In the past 18 months, however, police chiefs have increasingly been leaving not only departments, but also the profession entirely. That’s partly due to a generation of chiefs reaching retirement age. But some younger, reform-minded police chiefs are being forced out, too.

For “old school” chiefs who are “uncomfortable” with increased oversight and questioning about policing, “they’re making a wise decision by leaving the profession,” says Alex del Carmen, a criminologist at Tarleton State University in Fort Worth, Texas.

But there’s also “an incredible amount of institutional memory leaving the ranks of law enforcement,” he adds. “That concerns me.”

Ms. Cooper says that policing is experiencing a drain of “thought leaders.” For example, former Seattle Police Chief Carmen Best resigned last August after the city council voted to downsize the department. She said the move would disproportionately harm officers of color she’d recently hired.

“That’s an instance where you have a good chief, a forward-thinking chief, who’s dedicated to reform and wants to do the right thing,” says Ms. Cooper, “and she was pushed out.”

Periods of high turnover have happened before.

In 2001, Mary Dodge – a professor of criminology at the University of Colorado – co-wrote a paper examining what she described as “alarmingly high rates of police chief turnover.” Chiefs’ balancing acts are never easy. “They’re trying to please the public, the rank-and-file, and the politicians. You can’t possibly make every constituent happy,” says Professor Dodge.
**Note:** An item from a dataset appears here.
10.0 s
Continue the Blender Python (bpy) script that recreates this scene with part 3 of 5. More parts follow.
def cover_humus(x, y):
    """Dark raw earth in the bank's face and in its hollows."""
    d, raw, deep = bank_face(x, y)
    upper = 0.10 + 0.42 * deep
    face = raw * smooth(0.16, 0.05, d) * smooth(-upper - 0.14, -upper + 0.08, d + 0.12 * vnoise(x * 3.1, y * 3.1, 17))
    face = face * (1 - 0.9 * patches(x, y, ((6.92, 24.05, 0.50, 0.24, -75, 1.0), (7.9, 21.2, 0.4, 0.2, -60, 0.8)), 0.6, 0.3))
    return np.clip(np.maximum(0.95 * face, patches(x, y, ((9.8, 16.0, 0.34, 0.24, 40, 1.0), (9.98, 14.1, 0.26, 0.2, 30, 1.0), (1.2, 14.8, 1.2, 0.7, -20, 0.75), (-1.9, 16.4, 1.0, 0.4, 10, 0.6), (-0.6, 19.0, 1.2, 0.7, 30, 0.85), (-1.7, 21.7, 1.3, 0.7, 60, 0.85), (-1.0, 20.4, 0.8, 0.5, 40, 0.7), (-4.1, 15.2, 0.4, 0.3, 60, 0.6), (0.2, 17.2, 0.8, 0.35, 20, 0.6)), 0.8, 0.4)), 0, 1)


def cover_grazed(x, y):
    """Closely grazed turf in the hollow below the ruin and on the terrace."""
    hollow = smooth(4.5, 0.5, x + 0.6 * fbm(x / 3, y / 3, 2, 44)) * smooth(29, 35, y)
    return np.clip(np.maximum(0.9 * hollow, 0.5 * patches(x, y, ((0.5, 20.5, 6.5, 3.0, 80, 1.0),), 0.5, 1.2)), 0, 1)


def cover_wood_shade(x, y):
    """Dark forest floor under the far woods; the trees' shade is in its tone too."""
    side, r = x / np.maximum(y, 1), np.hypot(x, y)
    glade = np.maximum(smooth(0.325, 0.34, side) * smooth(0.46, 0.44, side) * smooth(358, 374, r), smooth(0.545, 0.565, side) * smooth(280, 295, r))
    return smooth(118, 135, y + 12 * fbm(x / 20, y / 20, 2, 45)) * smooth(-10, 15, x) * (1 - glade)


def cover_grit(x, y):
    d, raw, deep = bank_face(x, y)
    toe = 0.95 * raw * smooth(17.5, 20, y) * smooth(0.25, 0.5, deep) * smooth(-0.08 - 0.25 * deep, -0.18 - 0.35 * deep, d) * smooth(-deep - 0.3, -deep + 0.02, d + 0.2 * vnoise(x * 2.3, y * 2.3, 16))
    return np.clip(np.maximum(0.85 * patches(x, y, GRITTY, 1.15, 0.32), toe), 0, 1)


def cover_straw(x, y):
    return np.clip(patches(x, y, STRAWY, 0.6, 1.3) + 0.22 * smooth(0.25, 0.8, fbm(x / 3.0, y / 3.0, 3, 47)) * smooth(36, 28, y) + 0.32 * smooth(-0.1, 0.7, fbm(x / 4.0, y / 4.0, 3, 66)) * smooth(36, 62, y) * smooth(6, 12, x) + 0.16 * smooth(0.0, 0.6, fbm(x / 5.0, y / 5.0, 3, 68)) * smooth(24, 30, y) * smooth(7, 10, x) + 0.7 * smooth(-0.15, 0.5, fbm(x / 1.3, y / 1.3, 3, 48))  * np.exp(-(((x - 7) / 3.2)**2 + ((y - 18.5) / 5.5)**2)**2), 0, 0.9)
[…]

Cities, departments, and chiefs need to better ensure that a change in top cop isn’t “a traumatic event to an organizational culture,” says Professor del Carmen.  When a reform-minded chief leaves, the reform process doesn’t have to leave with them.
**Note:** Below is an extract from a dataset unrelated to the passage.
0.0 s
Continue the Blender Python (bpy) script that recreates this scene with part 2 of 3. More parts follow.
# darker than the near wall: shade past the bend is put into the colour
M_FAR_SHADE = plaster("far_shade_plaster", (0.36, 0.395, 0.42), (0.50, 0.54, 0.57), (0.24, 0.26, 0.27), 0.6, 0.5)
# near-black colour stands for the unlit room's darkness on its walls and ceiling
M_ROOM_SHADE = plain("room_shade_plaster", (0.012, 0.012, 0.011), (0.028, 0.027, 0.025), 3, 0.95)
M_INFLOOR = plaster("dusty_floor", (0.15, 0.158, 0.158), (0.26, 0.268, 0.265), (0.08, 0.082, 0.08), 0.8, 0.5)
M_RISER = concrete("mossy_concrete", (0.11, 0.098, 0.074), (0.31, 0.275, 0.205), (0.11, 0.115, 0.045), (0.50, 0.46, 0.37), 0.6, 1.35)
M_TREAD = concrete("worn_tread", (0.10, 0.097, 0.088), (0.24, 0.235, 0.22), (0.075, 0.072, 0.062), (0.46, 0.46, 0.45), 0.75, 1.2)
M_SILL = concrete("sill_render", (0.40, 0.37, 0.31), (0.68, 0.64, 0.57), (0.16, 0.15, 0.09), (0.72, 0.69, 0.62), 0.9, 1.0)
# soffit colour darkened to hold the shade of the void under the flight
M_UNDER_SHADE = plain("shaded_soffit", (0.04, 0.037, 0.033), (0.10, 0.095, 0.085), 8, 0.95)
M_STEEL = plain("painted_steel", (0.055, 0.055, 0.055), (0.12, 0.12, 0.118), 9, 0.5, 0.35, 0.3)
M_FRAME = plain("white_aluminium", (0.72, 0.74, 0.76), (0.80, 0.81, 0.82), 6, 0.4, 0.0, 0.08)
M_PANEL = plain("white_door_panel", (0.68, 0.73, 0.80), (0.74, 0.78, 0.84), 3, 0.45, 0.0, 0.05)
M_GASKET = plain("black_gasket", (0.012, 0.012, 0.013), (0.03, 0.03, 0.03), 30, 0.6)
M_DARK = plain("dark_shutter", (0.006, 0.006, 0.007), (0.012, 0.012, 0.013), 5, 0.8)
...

In Ferguson, Captain Moss lobbied publicly for one of his assistant chiefs, Frank McCall, to succeed him.

“Frank and I had fashioned that vision [for the department] together,” he says. “Had [he] stepped in I think it would have been a smooth transition. … That would have kept fluidity, consistency and momentum.”

Ferguson officials chose someone else, but earlier this year that chief announced that he was leaving to take over a police department in North Carolina. Assistant Chief McCall, who had stayed on after Captain Moss left, became Ferguson’s police chief last week.

Ferguson is now on its sixth police chief in six years. That may be too much turnover for one city, but Captain Moss doesn’t think having churn at the highest ranks of policing in the country is a definitively good or bad thing.

“Every department, every city has to assess what direction they want to go in,” he says. “It really depends on the dynamics on the ground, and who you bring in.”

One thing cities should do, he adds, is heed the lesson of another chief of his in Miami: Everybody knows that police officers don’t study history.

“We need to be better at learning from [the past] and better at examining those things,” he says, “in our profession but [also] on a larger scale.”

That three-legged table, he adds, nationwide, “is in a super precarious position right now.”